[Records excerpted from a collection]
-- Start --
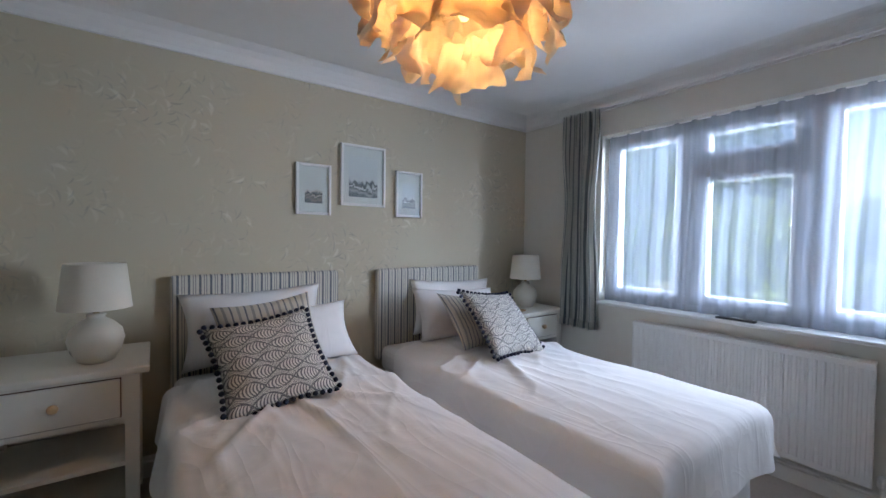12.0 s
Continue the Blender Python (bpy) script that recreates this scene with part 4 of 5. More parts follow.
def radiator(name, m, L, z0, z1, label, fins):
    """A panel radiator standing off the plane x = 0, facing +x, along y."""
    ob = thing(name, m, label, "radiator")
    part("panel", box(0.055, 0, z0, 0.075, L, z1, 0.004), M["white"], ob)
    bm = bmesh.new()
    for i in range(fins):
        y = L * (i + 0.5) / fins
        prism([(0.0745, y - L / fins * 0.3), (0.0785, y - L / fins * 0.14), (0.0785, y + L / fins * 0.14), (0.0745, y + L / fins * 0.3)], "z", z0 + 0.03, z1 - 0.03, bm)
    tagged(part("pressed_ribs", bm, M["white"], ob, "pressed vertical ribs"), kind="stuff")
    part("top_grille", box(0.002, 0.005, z1 - 0.012, 0.056, L - 0.005, z1 + 0.003, 0.002), M["white"], ob)
    part("convector", box(0.004, 0.02, z0 + 0.02, 0.05, L - 0.02, z1 - 0.02), M["white"], ob)
    for y in (-0.03, L + 0.03):
        v = part("valve", lathe([(0.011, -z0 - 0.0), (0.011, 0.0), (0.019, 0.01), (0.019, 0.05), (0.012, 0.06)], 12, (0.04, y, z0)), M["white"], ob)
    return ob


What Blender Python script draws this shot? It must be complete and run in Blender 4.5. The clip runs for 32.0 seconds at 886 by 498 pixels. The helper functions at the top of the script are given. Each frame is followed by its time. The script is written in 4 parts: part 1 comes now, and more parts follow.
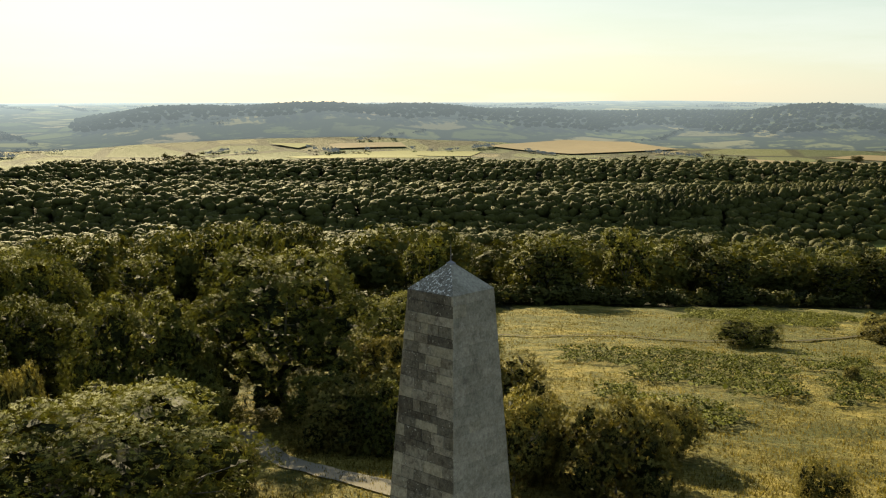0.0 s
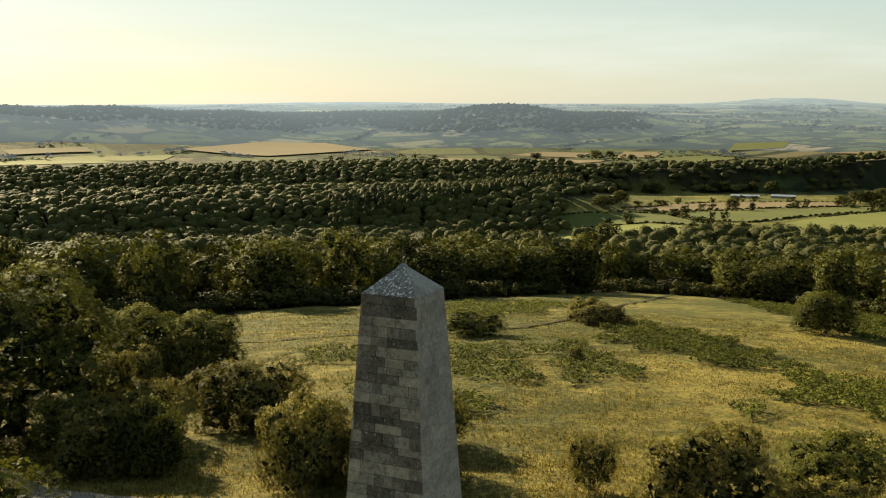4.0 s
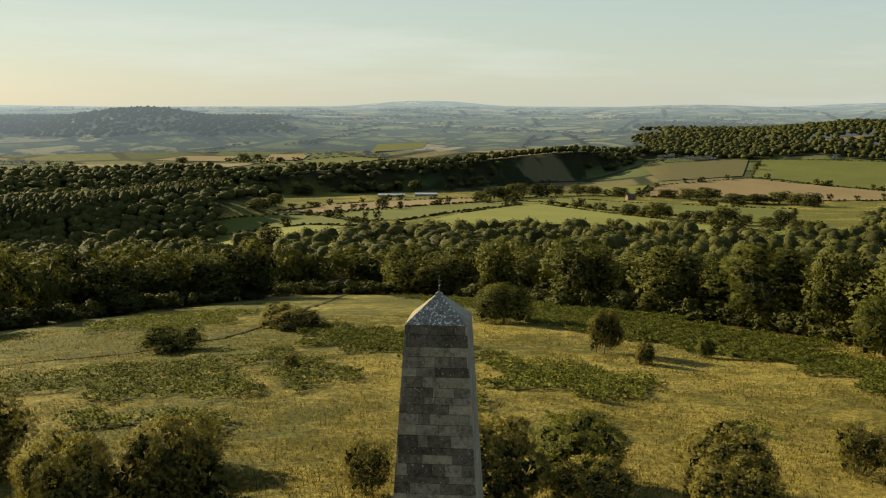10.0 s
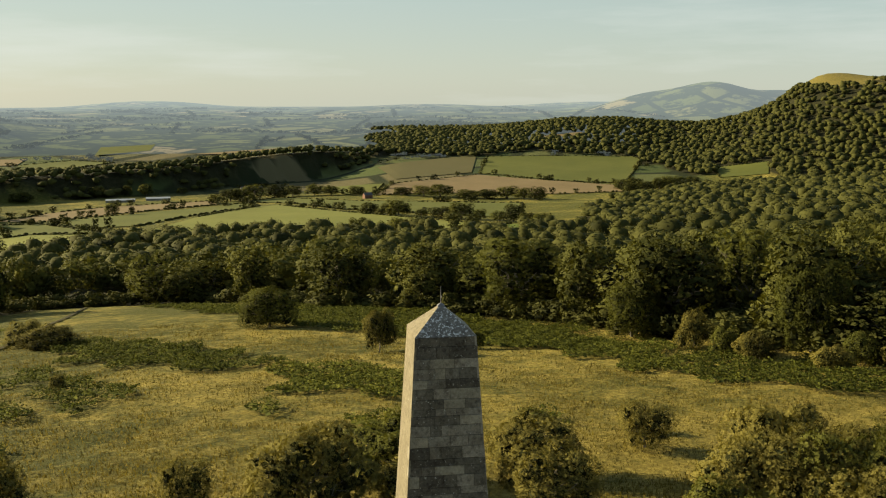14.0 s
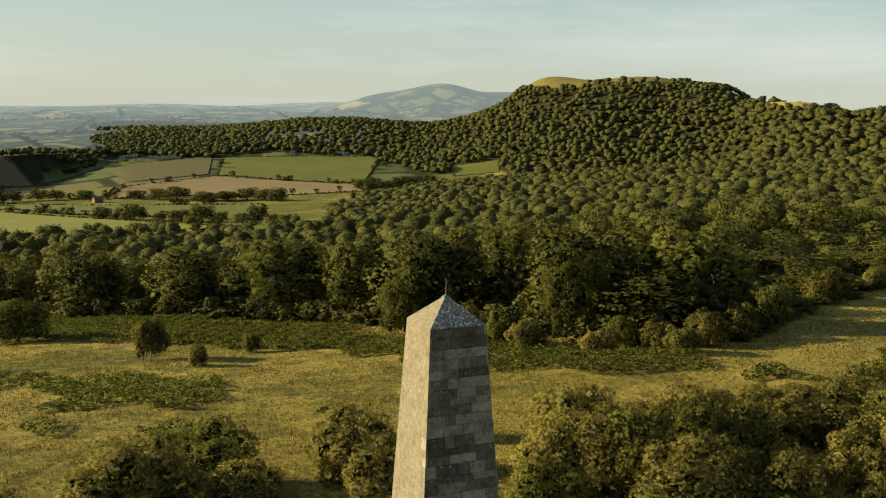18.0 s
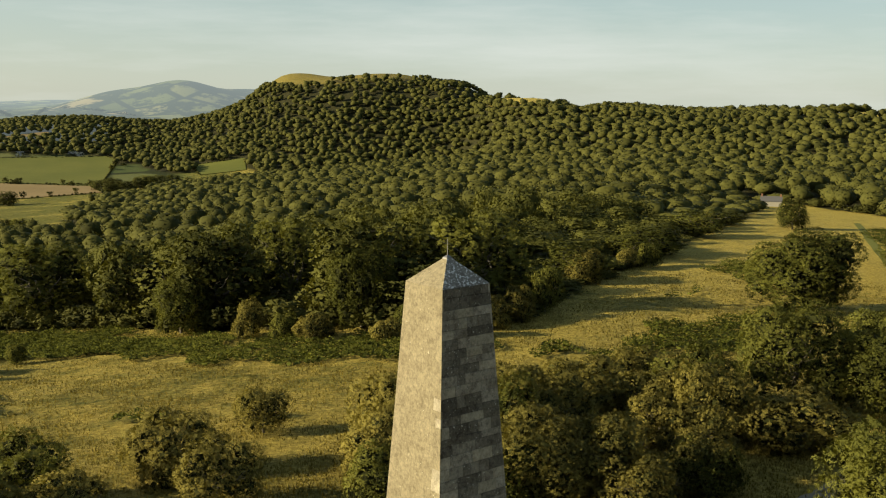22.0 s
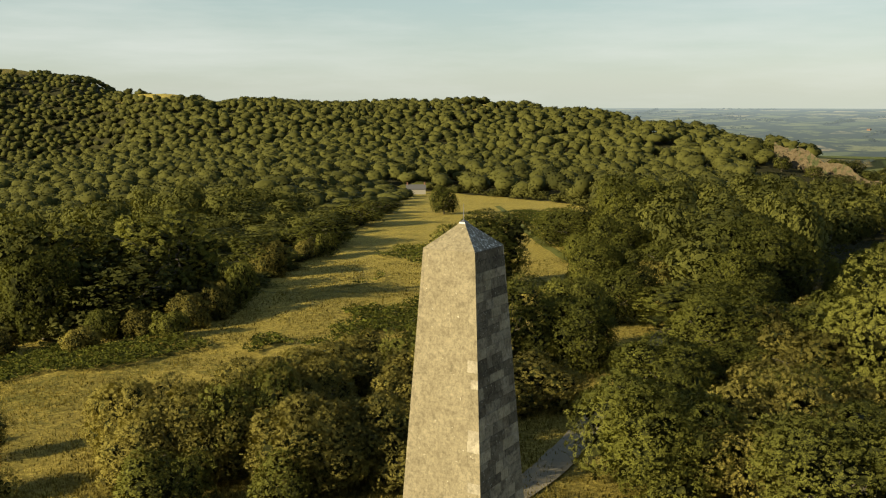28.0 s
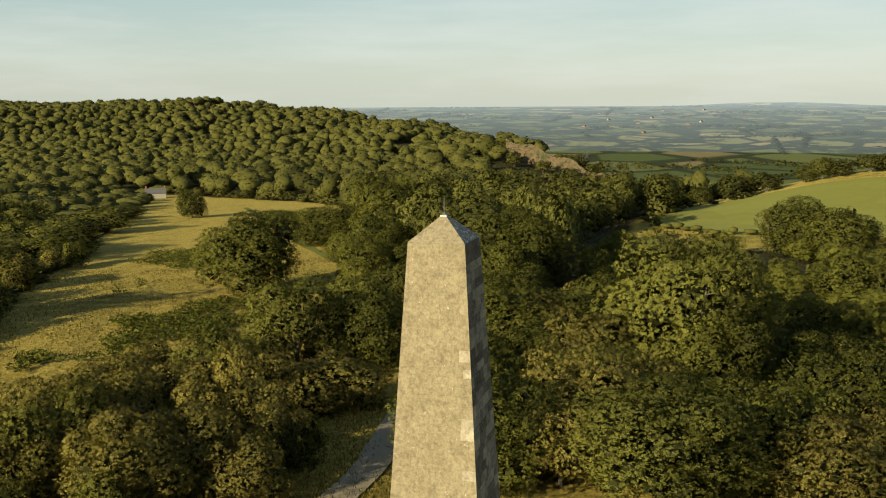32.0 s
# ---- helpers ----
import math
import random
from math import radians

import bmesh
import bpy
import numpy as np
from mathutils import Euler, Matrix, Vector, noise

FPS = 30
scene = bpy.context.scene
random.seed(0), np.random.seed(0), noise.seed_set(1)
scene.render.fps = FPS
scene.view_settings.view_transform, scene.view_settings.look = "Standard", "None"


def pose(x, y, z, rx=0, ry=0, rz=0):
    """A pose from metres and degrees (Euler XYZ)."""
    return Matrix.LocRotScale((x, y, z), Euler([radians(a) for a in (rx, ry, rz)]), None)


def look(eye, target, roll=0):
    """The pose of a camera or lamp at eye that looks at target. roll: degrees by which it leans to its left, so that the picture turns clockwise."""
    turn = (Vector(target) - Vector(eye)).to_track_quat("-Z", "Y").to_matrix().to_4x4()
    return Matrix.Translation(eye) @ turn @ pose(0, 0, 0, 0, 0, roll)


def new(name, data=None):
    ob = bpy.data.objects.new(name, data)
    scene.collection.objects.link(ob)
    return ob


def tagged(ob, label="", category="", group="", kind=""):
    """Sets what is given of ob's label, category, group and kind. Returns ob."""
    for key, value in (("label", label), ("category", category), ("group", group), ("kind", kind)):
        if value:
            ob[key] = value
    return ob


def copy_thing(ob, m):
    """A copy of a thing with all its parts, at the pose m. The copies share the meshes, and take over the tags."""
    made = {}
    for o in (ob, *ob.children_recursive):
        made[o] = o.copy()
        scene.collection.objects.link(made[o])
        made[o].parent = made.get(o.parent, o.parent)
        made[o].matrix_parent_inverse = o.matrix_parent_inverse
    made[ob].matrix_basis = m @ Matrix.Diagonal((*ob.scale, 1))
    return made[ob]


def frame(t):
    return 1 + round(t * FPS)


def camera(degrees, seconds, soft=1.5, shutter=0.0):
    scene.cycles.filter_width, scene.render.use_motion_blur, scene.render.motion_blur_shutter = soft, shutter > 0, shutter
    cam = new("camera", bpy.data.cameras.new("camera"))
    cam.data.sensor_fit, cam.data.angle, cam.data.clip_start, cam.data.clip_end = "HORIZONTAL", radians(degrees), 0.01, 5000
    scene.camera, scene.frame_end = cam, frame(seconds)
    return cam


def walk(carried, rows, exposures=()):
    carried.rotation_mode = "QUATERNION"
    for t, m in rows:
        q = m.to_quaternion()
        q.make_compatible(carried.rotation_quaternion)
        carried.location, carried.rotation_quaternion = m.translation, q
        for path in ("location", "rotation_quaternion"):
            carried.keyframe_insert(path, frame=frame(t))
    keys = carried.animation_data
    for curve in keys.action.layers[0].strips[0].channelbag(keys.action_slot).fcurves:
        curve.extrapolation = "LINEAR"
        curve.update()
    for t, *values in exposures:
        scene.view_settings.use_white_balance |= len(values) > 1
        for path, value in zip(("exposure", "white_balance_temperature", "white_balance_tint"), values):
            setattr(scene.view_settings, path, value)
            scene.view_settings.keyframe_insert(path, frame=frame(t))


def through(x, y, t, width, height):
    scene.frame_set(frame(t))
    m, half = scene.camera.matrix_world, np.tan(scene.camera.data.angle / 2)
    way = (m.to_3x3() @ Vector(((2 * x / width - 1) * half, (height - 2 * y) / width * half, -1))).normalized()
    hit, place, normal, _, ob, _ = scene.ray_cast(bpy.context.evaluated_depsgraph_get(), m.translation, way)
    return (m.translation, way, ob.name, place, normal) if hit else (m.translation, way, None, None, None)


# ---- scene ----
SKY, SUN, SUN_COLOUR, STREAK = 0.05, 5.0, (0.97, 0.81, 0.48), (5.9, 6.1, 5.7, 1)
LOW_SUN, LOW_AWAY, HIGH_SUN, HIGH_AWAY = (3.7, 3.98, 3.3, 1), (3.9, 4.4, 3.98, 1), (3.7, 4.25, 3.8, 1), (2.45, 3.62, 3.78, 1)
# emission colour that stands for the haze over the far land
HAZE_GLOW = (0.178, 0.208, 0.21, 1)
EXPOSURES = [(0, 1.82), (3.5, 1.72), (8, 1.55), (11, 1.5), (32, 1.5)]

# the camera circles the top of the obelisk; world origin at the obelisk's foot, z = 0 there
cam = camera(47.05, 32.0, soft=1.1)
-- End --
Exercise:
Copy all of the entries verbatim, leaving out any pictures they contain.

Output:
12.0 s
Continue the Blender Python (bpy) script that recreates this scene with part 4 of 5. More parts follow.
def radiator(name, m, L, z0, z1, label, fins):
    """A panel radiator standing off the plane x = 0, facing +x, along y."""
    ob = thing(name, m, label, "radiator")
    part("panel", box(0.055, 0, z0, 0.075, L, z1, 0.004), M["white"], ob)
    bm = bmesh.new()
    for i in range(fins):
        y = L * (i + 0.5) / fins
        prism([(0.0745, y - L / fins * 0.3), (0.0785, y - L / fins * 0.14), (0.0785, y + L / fins * 0.14), (0.0745, y + L / fins * 0.3)], "z", z0 + 0.03, z1 - 0.03, bm)
    tagged(part("pressed_ribs", bm, M["white"], ob, "pressed vertical ribs"), kind="stuff")
    part("top_grille", box(0.002, 0.005, z1 - 0.012, 0.056, L - 0.005, z1 + 0.003, 0.002), M["white"], ob)
    part("convector", box(0.004, 0.02, z0 + 0.02, 0.05, L - 0.02, z1 - 0.02), M["white"], ob)
    for y in (-0.03, L + 0.03):
        v = part("valve", lathe([(0.011, -z0 - 0.0), (0.011, 0.0), (0.019, 0.01), (0.019, 0.05), (0.012, 0.06)], 12, (0.04, y, z0)), M["white"], ob)
    return ob


What Blender Python script draws this shot? It must be complete and run in Blender 4.5. The clip runs for 32.0 seconds at 886 by 498 pixels. The helper functions at the top of the script are given. Each frame is followed by its time. The script is written in 4 parts: part 1 comes now, and more parts follow.
0.0 s
4.0 s
10.0 s
14.0 s
18.0 s
22.0 s
28.0 s
32.0 s
# ---- helpers ----
import math
import random
from math import radians

import bmesh
import bpy
import numpy as np
from mathutils import Euler, Matrix, Vector, noise

FPS = 30
scene = bpy.context.scene
random.seed(0), np.random.seed(0), noise.seed_set(1)
scene.render.fps = FPS
scene.view_settings.view_transform, scene.view_settings.look = "Standard", "None"


def pose(x, y, z, rx=0, ry=0, rz=0):
    """A pose from metres and degrees (Euler XYZ)."""
    return Matrix.LocRotScale((x, y, z), Euler([radians(a) for a in (rx, ry, rz)]), None)


def look(eye, target, roll=0):
    """The pose of a camera or lamp at eye that looks at target. roll: degrees by which it leans to its left, so that the picture turns clockwise."""
    turn = (Vector(target) - Vector(eye)).to_track_quat("-Z", "Y").to_matrix().to_4x4()
    return Matrix.Translation(eye) @ turn @ pose(0, 0, 0, 0, 0, roll)


def new(name, data=None):
    ob = bpy.data.objects.new(name, data)
    scene.collection.objects.link(ob)
    return ob


def tagged(ob, label="", category="", group="", kind=""):
    """Sets what is given of ob's label, category, group and kind. Returns ob."""
    for key, value in (("label", label), ("category", category), ("group", group), ("kind", kind)):
        if value:
            ob[key] = value
    return ob


def copy_thing(ob, m):
    """A copy of a thing with all its parts, at the pose m. The copies share the meshes, and take over the tags."""
    made = {}
    for o in (ob, *ob.children_recursive):
        made[o] = o.copy()
        scene.collection.objects.link(made[o])
        made[o].parent = made.get(o.parent, o.parent)
        made[o].matrix_parent_inverse = o.matrix_parent_inverse
    made[ob].matrix_basis = m @ Matrix.Diagonal((*ob.scale, 1))
    return made[ob]


def frame(t):
    return 1 + round(t * FPS)


def camera(degrees, seconds, soft=1.5, shutter=0.0):
    scene.cycles.filter_width, scene.render.use_motion_blur, scene.render.motion_blur_shutter = soft, shutter > 0, shutter
    cam = new("camera", bpy.data.cameras.new("camera"))
    cam.data.sensor_fit, cam.data.angle, cam.data.clip_start, cam.data.clip_end = "HORIZONTAL", radians(degrees), 0.01, 5000
    scene.camera, scene.frame_end = cam, frame(seconds)
    return cam


def walk(carried, rows, exposures=()):
    carried.rotation_mode = "QUATERNION"
    for t, m in rows:
        q = m.to_quaternion()
        q.make_compatible(carried.rotation_quaternion)
        carried.location, carried.rotation_quaternion = m.translation, q
        for path in ("location", "rotation_quaternion"):
            carried.keyframe_insert(path, frame=frame(t))
    keys = carried.animation_data
    for curve in keys.action.layers[0].strips[0].channelbag(keys.action_slot).fcurves:
        curve.extrapolation = "LINEAR"
        curve.update()
    for t, *values in exposures:
        scene.view_settings.use_white_balance |= len(values) > 1
        for path, value in zip(("exposure", "white_balance_temperature", "white_balance_tint"), values):
            setattr(scene.view_settings, path, value)
            scene.view_settings.keyframe_insert(path, frame=frame(t))


def through(x, y, t, width, height):
    scene.frame_set(frame(t))
    m, half = scene.camera.matrix_world, np.tan(scene.camera.data.angle / 2)
    way = (m.to_3x3() @ Vector(((2 * x / width - 1) * half, (height - 2 * y) / width * half, -1))).normalized()
    hit, place, normal, _, ob, _ = scene.ray_cast(bpy.context.evaluated_depsgraph_get(), m.translation, way)
    return (m.translation, way, ob.name, place, normal) if hit else (m.translation, way, None, None, None)


# ---- scene ----
SKY, SUN, SUN_COLOUR, STREAK = 0.05, 5.0, (0.97, 0.81, 0.48), (5.9, 6.1, 5.7, 1)
LOW_SUN, LOW_AWAY, HIGH_SUN, HIGH_AWAY = (3.7, 3.98, 3.3, 1), (3.9, 4.4, 3.98, 1), (3.7, 4.25, 3.8, 1), (2.45, 3.62, 3.78, 1)
# emission colour that stands for the haze over the far land
HAZE_GLOW = (0.178, 0.208, 0.21, 1)
EXPOSURES = [(0, 1.82), (3.5, 1.72), (8, 1.55), (11, 1.5), (32, 1.5)]

# the camera circles the top of the obelisk; world origin at the obelisk's foot, z = 0 there
cam = camera(47.05, 32.0, soft=1.1)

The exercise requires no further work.